Broad categories of research interest within CSR include, but are not limited to:

  • Scalable and robust systems and software architectures, models and programming abstractions to support changing trends and emerging technologies, such as sizes or speeds of processors, advances in access memory and storage, and massively scalable computing capabilities provided as a service, and virtualization at scale,

  • New directions and innovative approaches for the design, implementation, access and management of modern storage and file systems, including access-anywhere and personal storage, energy-efficient and self-managing storage, , massive data and metadata access and management, caching, replication and data consistency,

  • Fundamental and system-level research on power management and energy-aware architectures and design methodologies, including better understanding of the tradeoffs between performance and power consumption, and new scalable, context- and energy-aware approaches for efficient systems services, improved system manageability, operational sustainability, usability and performance,

  • Frameworks, methodologies and tools for quantitative and qualitative evaluation, monitoring and prediction of complex computer systems and application behavior and performance,

  • Novel parallel programming models and abstractions, compiler and dynamic run-time support for parallel programming and coordination languages, and application and system level methodologies and tools that exploit the characteristics of the hardware and execution environment to achieve high-level parallelism and efficient resource management,

  • Innovative energy-efficient, fault-tolerant run-time execution environments, service architectures and coordination frameworks to enable automatic parallelization, synchronization and concurrency control, across heterogeneous, data- and compute-intensive environments.

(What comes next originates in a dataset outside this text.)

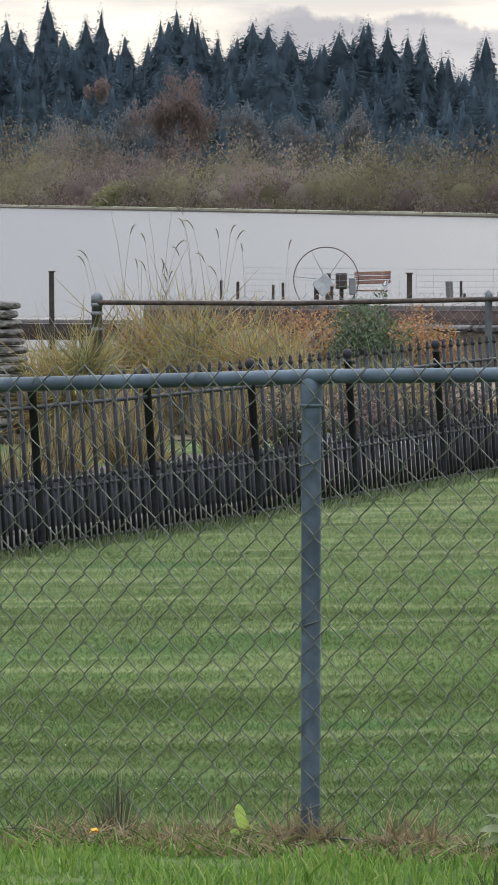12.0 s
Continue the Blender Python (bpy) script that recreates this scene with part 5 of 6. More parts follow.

  • Power and energy-aware compilation and runtime optimization techniques for parallel computing, including dynamic and adaptive compilation, automatic code generation, program characterization and phase analysis techniques for optimized performance, and computation steering for reliability, scalability and improved performance,

  • Scalable scheduling algorithms for resource and data intensive parallel systems, multi-criteria scheduling frameworks and algorithms, tools and environments for workflow scheduling in parallel systems, and adaptive and dynamic load balancing algorithms and tools,

  • New paradigms, methodologies, algorithms and tools to enable robust and highly reliable real-time systems, across diverse computing and software platforms, capable of operating in widely distributed and highly interactive and uncertain environments.

  • New paradigms, mechanisms and tools for real-time resource management that address and integrates multiple resource constraints and performance requirements, such as power, clock frequency and thermal gain, hardware reconfigurability, task dependence and real-time guarantees.